Prof. Dr. Ersin Nazif GÜRDOĞAN

Akademisyen

engurdogan@gmail.com

Zaman Eylem Yapanların Var Yapmayanların Yok Oldukları Hızla Tükenen Eşsiz Hazinedir

Birinci Sanayi Devriminden önceki yıllarda, insanlar teknolojiyi denetirken, sonraki yıllarda teknoloji insanları denetiyor. Yirminci yüzyılın ikinci yarısında teknoloji, işleri ne olursa olsun, insanların  bütün zamanlarına el koyuyor. Bu yüzden  dünyanın her yanında, insanların zorunlu ihtiyaçlarını karşılamak için üretim değil, tüketimi sürekli artırmak için üretim önem kazanıyor. Sanayileşmenin hız ve yoğunluk kazanmasıyla, ihtiyaç üretme ayrı bir bilim dalına, ayrı bir üretim alanına  dönüşmüştür. 

*

Sanayileşmenin ileri boyutlara ulaştığı ülkelerde su, süt ve meyva sularının kutularından, pek çok tüketim ürünlerine kadar, binlerce ürün kısa süreli kullanımlar için üretiliyor.
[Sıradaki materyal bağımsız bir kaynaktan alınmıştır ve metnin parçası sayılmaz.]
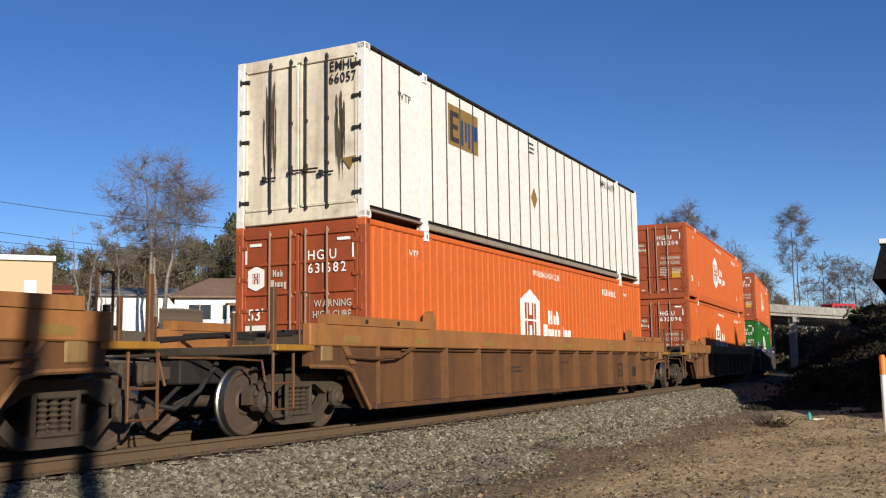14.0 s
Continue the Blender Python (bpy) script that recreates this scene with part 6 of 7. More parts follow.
def vehicle(name, label, category, at, turn, size, body_m, cab=0.0, bands=True):
    """A parked vehicle: body, cabin, windows and wheels."""
    l, w, h = size
    v = thing(name, label, category)
    s = Shape().prism([(-l / 2, 0.35), (l / 2, 0.35), (l / 2, h * 0.55), (l / 2 - cab, h * 0.62), (l / 2 - cab - 0.25 * (cab > 0), h), (-l / 2 + 0.15, h), (-l / 2, h * 0.9)], -w / 2, w / 2, "x")
    part("body", s, body_m, v)
    if bands:
        n_ = max(2, int(l / 1.4))
        for k in range(n_):
            y0 = -l / 2 + 0.4 + k * (l - 1.0 - cab) / n_
            for sx in (-1, 1):
                a, b = sorted((sx * (w / 2 - 0.02), sx * (w / 2 + 0.015)))
                part("window", Shape().box(a, b, y0, y0 + (l - 1.0 - cab) / n_ * 0.75, h * 0.60, h * 0.85), "glass", v)
    for sx in (-1, 1):
        for y in (-l * 0.32, l * 0.32):
            wh_ = part("wheel", shared(("tyre", sx), lambda: Shape().lathe([(-0.1, 0.0), (-0.1, 0.36), (0.1, 0.36), (0.1, 0.0)], 14).mesh("wheel", M["rubber"])), None, v)
            wh_.location = (sx * (w / 2 - 0.1), y, 0.36)
    v.matrix_world = pose(*at, 0, 0, turn)
    return v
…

Artık dünyada hiçbir kuruluş, kullanılıp atılmayan, uzun ömürlü ürünler, üretmeye çalışmıyor. Ülkeler sanayileştikçe yapay ihtiyaçlar, gerçek ihtiyaçlardan çok daha büyük önem kazanıyor. Tabiatın doğal kaynaklarıyla birlikte, zamanı tüketilen ürünlere dönüştürme, ekonomik büyümenin omurgasını oluşturuyor.

Tüketim ekonomisi insanları, dört bir yanından  kuşatarak sıradanlaştırıyor. Zamanı hiçbir boşluk bırakmadan, tüketimle doldurma çalışmaları, Batı’dan  bütün ülkelere, bulaşıcı bir hastalık gibi, yayılmaya devam ediyor. Zamanı tüketime, tüketimi mutluluğa dönüştürmek için, insanlar birbirleriyle çılgıncasına yarışıyorlar. Ancak tüketim yarışı, sorunlara çözüm üretmekten daha çok, yeni sorunlara yol açıyor. Bu yüzden bütün ülkelerde, ekonomik krizler, siyasal çatışmalar, kültürel bunalımlar birbirini izliyor.

*  

Seküler ya da sekülerliğe özenen insanların, düşünce ve eylem dünyalarında, zaman ekonomik kazanımlara bakılarak değerlendiriliyor. Aslında zamanın böylesine tüketimin artırılması yolunda harcanması, kültürel çalışmaları aksatarak yoksullaştırıyor. Bunun için zamanın ekonomik kazanımlardan önce, kültürel kazanımlarda değerlendirilmesi, bütün dünya için çok büyük önem taşıyor. Çünkü zamanın yalnızca tüketimde değerlendirilmeye çalışılması, hem iç hem dış dünyada, büyük çatışmalara yol açıyor.

Barış içinde savaşsız, yaşanır bir dünyanın oluşması, ekonomik kazanımlara önem veren zamandan önce, kültürel kazanımlara önem veren zamanın değerlendirilmesine bağlıdır. 

*

İyilikleri büyütenlerin elinde hayat, zamanla Cennete dönüşürken, kötülükleri büyütenlerin elinde hayat, zamanla Cehenneme dönüşür. 

*

Hayat zamanı değerlendirmede, geri dönüşü olmayan, aşılmaz dağlarıyla, düz ovalarıyla inişli çıkışlı bir yol işlevi yüklenir. 

*

İnsanlar hayat boyu süren zamanda, eylemleriyle var, eylemsizlikleriyle yok olurlar.